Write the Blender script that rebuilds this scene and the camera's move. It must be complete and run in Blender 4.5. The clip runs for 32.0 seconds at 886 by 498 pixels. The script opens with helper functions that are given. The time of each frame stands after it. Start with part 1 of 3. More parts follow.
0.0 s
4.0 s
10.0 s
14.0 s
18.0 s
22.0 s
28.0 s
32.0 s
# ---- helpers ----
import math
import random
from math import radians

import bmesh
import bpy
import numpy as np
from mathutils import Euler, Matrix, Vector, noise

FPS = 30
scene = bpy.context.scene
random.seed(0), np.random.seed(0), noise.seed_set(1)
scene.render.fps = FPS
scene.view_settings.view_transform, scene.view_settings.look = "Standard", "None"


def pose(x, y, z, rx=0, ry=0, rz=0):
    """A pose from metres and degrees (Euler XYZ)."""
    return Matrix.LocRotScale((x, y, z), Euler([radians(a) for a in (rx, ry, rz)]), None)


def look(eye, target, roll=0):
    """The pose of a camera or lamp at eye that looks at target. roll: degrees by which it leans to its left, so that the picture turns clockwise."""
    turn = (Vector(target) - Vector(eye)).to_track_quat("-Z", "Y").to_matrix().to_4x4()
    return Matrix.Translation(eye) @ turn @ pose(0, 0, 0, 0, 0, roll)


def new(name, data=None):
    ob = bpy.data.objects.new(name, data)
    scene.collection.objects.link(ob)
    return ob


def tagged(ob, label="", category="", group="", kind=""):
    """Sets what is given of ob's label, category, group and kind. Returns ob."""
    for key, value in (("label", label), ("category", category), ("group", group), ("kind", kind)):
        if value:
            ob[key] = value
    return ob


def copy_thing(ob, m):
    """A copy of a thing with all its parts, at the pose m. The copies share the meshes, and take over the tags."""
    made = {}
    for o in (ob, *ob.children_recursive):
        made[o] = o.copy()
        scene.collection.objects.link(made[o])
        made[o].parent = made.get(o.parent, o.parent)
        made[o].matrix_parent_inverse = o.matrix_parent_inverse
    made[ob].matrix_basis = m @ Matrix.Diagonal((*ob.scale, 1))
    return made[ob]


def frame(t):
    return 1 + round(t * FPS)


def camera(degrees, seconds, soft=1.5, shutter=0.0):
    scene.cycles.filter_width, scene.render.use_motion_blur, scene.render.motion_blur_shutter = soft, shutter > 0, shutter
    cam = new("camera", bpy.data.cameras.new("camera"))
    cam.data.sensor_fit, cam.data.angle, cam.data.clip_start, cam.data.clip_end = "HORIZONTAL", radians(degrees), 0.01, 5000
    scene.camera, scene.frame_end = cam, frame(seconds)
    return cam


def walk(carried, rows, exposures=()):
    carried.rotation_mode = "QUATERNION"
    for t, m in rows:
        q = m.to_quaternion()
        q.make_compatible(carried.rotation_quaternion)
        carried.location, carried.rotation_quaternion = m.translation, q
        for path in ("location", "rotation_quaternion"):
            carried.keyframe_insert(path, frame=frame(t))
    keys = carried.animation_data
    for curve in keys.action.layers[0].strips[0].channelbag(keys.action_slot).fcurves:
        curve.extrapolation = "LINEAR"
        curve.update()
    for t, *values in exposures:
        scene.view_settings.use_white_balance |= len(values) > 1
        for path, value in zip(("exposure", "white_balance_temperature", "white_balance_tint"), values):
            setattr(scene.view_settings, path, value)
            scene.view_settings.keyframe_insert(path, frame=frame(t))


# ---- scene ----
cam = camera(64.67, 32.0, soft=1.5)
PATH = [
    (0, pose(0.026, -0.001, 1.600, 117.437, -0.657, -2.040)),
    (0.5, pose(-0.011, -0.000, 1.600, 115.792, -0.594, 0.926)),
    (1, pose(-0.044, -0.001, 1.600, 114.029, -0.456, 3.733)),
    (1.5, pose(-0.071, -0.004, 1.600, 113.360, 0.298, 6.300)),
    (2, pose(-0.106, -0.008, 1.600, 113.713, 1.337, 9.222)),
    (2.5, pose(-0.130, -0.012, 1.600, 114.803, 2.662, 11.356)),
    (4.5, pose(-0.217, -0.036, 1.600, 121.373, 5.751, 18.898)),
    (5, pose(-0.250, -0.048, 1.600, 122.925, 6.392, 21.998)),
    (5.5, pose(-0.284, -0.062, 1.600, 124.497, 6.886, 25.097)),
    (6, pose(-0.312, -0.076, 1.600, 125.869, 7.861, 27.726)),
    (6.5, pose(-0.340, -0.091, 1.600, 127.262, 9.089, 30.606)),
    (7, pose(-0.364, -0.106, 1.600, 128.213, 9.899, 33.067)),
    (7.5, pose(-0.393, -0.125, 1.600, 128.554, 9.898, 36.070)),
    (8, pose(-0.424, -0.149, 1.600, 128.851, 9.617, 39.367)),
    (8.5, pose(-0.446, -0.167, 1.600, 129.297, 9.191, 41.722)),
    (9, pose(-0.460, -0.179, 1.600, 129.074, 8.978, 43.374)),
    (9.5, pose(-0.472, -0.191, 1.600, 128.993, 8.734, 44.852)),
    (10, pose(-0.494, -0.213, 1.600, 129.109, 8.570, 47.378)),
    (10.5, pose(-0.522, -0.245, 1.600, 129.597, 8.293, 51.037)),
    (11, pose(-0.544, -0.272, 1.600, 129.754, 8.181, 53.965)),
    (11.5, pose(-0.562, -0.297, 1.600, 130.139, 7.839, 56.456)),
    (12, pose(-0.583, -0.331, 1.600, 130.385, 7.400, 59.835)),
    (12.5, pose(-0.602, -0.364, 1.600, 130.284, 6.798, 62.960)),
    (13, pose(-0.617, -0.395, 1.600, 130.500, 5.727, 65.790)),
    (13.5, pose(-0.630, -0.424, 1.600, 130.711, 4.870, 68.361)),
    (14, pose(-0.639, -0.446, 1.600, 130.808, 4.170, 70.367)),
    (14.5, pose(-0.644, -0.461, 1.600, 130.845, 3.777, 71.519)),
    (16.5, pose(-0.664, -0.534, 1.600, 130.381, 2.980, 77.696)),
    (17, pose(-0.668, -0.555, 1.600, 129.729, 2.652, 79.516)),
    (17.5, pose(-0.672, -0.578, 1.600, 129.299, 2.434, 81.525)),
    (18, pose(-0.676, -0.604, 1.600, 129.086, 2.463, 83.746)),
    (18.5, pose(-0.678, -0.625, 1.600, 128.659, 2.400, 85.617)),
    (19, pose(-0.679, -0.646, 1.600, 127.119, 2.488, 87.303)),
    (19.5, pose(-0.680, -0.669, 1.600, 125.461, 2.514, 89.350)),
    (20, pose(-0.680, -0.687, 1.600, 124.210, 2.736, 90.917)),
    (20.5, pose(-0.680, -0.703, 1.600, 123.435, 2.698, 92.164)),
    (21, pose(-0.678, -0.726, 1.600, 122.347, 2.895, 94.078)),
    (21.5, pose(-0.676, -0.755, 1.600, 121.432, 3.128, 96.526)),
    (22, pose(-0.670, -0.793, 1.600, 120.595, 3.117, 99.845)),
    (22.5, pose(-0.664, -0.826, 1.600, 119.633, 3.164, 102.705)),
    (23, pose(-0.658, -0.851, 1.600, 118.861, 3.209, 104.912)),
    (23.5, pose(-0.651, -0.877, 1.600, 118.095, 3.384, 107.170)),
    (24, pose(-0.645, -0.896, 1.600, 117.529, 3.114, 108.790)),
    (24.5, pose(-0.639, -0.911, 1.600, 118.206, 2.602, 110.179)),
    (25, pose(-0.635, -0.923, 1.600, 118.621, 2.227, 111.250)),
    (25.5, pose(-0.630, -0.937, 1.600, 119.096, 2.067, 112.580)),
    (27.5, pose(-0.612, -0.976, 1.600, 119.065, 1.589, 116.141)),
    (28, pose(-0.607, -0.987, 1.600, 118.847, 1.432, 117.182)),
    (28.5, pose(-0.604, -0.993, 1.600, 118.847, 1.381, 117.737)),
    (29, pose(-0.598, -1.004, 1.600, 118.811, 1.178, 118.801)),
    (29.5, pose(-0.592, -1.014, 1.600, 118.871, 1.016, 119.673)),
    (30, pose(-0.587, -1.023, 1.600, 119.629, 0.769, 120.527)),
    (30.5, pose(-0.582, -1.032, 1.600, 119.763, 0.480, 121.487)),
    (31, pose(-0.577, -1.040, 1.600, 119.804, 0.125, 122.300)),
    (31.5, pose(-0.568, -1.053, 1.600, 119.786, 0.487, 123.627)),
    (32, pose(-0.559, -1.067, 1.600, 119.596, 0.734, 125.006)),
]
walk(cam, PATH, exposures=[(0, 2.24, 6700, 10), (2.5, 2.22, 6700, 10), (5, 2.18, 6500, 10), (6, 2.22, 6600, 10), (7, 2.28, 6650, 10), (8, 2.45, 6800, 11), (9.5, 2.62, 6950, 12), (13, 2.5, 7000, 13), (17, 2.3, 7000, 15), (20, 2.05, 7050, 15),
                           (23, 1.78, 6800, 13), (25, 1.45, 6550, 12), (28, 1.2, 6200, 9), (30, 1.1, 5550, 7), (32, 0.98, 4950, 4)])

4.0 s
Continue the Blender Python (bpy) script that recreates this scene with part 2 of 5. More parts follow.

# GIVEN TASK:
Only the lines from the one containing "q.make_compatible(carried.rotation_quaternion)" through the one containing "scene.view_settings.keyframe_insert(path, frame=frame(t))" are to be retyped, both boundary lines included, with no other material.

# SOLVED EXERCISE:
        q.make_compatible(carried.rotation_quaternion)
        carried.location, carried.rotation_quaternion = m.translation, q
        for path in ("location", "rotation_quaternion"):
            carried.keyframe_insert(path, frame=frame(t))
    keys = carried.animation_data
    for curve in keys.action.layers[0].strips[0].channelbag(keys.action_slot).fcurves:
        curve.extrapolation = "LINEAR"
        curve.update()
    for t, *values in exposures:
        scene.view_settings.use_white_balance |= len(values) > 1
        for path, value in zip(("exposure", "white_balance_temperature", "white_balance_tint"), values):
            setattr(scene.view_settings, path, value)
            scene.view_settings.keyframe_insert(path, frame=frame(t))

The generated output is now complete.